### EXERCISE
Using the entries that follow, collect the lines where the word "Python" appears.

### RAW RECORDS
● ● ● ●
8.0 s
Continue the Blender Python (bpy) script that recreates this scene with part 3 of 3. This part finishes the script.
● ● ● ●
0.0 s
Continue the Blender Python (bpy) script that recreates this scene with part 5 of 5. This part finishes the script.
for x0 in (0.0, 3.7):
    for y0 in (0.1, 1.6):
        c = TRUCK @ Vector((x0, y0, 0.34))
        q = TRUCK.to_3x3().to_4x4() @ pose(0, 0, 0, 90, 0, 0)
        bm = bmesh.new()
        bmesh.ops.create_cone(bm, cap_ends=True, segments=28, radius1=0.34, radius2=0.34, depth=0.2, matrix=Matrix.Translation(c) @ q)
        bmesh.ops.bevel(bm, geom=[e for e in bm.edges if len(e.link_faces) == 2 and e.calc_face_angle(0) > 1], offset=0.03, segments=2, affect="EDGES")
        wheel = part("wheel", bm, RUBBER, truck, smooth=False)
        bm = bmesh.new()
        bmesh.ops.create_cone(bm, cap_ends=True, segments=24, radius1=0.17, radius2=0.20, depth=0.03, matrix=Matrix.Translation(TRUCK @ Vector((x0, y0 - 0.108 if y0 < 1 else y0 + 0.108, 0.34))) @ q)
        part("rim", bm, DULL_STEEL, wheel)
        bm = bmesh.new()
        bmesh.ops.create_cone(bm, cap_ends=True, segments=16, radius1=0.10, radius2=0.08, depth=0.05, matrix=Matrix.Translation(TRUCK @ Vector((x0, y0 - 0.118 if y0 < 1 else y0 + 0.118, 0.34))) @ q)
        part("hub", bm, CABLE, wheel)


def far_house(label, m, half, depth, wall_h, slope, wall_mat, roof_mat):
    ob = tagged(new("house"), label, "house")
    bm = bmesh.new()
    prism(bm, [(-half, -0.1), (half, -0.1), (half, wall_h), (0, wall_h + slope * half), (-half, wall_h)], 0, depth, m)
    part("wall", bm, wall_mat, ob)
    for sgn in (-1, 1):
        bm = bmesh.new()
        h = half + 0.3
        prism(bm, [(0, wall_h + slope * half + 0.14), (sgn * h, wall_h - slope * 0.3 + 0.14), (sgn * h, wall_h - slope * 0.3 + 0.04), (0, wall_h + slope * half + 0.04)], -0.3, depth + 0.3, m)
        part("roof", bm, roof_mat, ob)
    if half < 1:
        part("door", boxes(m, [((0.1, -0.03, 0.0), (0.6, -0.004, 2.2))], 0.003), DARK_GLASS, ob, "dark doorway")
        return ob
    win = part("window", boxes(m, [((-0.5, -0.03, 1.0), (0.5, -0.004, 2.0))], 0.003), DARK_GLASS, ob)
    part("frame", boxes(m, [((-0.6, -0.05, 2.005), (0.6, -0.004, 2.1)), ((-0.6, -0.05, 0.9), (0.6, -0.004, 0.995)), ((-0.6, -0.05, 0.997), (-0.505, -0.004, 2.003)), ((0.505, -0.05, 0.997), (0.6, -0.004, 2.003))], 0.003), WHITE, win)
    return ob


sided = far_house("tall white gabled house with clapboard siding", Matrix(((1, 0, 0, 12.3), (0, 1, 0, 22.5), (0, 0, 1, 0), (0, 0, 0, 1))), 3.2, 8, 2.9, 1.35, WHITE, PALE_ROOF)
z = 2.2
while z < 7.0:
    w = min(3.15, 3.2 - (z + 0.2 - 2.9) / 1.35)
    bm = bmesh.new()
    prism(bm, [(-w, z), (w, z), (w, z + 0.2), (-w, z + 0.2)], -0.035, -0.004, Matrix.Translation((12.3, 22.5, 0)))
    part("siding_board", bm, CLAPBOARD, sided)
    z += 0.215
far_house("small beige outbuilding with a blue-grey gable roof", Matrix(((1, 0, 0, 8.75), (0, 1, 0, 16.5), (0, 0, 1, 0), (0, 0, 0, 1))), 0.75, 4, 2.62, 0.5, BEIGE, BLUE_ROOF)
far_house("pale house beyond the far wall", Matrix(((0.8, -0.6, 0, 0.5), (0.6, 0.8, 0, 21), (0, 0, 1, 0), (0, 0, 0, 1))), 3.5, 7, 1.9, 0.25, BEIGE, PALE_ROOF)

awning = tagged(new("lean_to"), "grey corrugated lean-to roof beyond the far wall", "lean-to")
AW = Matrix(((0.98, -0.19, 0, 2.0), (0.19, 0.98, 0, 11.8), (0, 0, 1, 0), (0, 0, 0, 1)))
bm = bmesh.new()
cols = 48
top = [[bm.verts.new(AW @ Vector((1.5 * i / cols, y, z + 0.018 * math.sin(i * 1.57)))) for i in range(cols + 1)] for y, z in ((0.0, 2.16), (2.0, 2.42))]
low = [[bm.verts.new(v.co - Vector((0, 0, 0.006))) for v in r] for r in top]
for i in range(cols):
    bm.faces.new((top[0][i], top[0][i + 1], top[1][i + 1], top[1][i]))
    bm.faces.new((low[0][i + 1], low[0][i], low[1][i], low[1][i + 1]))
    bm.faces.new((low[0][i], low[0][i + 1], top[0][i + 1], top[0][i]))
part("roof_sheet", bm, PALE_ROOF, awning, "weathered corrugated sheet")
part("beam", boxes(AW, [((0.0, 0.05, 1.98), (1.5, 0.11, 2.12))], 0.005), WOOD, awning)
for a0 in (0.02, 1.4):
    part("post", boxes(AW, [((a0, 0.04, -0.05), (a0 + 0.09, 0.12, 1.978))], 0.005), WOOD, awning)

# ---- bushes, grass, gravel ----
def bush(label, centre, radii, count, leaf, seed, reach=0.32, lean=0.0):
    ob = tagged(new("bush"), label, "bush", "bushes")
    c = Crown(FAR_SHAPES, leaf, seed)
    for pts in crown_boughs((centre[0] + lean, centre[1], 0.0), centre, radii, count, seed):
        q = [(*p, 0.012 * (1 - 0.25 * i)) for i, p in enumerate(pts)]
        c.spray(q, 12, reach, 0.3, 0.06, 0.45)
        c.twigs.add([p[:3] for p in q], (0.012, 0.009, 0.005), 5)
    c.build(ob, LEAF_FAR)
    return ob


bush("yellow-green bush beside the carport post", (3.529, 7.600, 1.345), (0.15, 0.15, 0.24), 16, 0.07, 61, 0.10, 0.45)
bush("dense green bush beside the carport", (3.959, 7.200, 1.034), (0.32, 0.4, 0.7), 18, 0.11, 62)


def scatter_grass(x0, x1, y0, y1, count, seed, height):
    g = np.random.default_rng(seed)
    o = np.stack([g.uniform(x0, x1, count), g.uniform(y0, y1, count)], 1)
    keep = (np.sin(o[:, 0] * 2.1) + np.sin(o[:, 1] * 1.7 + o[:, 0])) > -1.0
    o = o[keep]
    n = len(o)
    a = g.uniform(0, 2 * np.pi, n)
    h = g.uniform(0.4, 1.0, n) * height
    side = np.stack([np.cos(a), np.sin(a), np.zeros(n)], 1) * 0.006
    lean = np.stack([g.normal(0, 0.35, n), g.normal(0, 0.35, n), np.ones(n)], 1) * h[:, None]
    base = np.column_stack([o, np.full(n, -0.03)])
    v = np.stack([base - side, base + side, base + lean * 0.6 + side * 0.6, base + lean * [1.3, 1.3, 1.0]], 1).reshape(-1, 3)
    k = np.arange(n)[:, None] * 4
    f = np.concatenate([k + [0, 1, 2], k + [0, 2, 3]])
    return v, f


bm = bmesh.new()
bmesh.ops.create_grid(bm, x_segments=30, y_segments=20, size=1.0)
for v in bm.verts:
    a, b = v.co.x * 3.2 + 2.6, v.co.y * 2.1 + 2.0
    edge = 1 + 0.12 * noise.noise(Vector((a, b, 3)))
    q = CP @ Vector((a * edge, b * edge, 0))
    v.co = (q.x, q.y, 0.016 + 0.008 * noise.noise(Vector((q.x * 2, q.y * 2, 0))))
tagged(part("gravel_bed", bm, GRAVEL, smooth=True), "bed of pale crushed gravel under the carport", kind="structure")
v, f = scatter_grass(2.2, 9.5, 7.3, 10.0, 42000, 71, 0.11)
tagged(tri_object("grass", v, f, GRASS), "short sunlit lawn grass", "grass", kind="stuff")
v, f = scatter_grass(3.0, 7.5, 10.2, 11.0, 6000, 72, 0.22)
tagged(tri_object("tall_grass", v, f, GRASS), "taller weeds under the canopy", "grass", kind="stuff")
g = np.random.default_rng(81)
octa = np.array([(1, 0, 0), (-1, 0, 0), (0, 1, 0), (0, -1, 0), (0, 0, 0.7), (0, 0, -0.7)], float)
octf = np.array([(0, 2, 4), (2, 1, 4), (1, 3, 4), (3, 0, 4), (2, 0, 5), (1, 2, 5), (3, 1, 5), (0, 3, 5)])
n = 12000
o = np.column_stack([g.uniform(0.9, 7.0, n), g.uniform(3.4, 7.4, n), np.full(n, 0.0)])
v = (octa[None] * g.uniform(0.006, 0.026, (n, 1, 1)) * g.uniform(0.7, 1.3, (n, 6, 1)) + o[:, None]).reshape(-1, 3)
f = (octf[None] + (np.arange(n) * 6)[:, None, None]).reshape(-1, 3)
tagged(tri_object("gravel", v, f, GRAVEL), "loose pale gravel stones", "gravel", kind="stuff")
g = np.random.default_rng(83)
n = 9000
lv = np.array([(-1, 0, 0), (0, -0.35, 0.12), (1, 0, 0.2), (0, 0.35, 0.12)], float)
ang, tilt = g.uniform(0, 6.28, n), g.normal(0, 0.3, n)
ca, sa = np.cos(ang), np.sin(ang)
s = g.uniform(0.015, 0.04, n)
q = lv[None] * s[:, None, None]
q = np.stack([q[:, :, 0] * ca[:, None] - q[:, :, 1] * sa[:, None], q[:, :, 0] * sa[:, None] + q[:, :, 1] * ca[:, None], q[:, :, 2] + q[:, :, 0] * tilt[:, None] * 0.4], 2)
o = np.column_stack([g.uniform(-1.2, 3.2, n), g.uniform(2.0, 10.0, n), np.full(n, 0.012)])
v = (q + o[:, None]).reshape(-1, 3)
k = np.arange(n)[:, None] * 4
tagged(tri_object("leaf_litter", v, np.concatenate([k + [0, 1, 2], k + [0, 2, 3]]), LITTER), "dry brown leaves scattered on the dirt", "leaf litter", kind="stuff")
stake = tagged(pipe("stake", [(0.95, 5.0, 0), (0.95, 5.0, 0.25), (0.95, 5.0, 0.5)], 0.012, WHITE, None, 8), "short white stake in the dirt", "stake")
● ● ● ●
### ANSWER TO THIS PROBLEM
Continue the Blender Python (bpy) script that recreates this scene with part 3 of 3. This part finishes the script.
Continue the Blender Python (bpy) script that recreates this scene with part 5 of 5. This part finishes the script.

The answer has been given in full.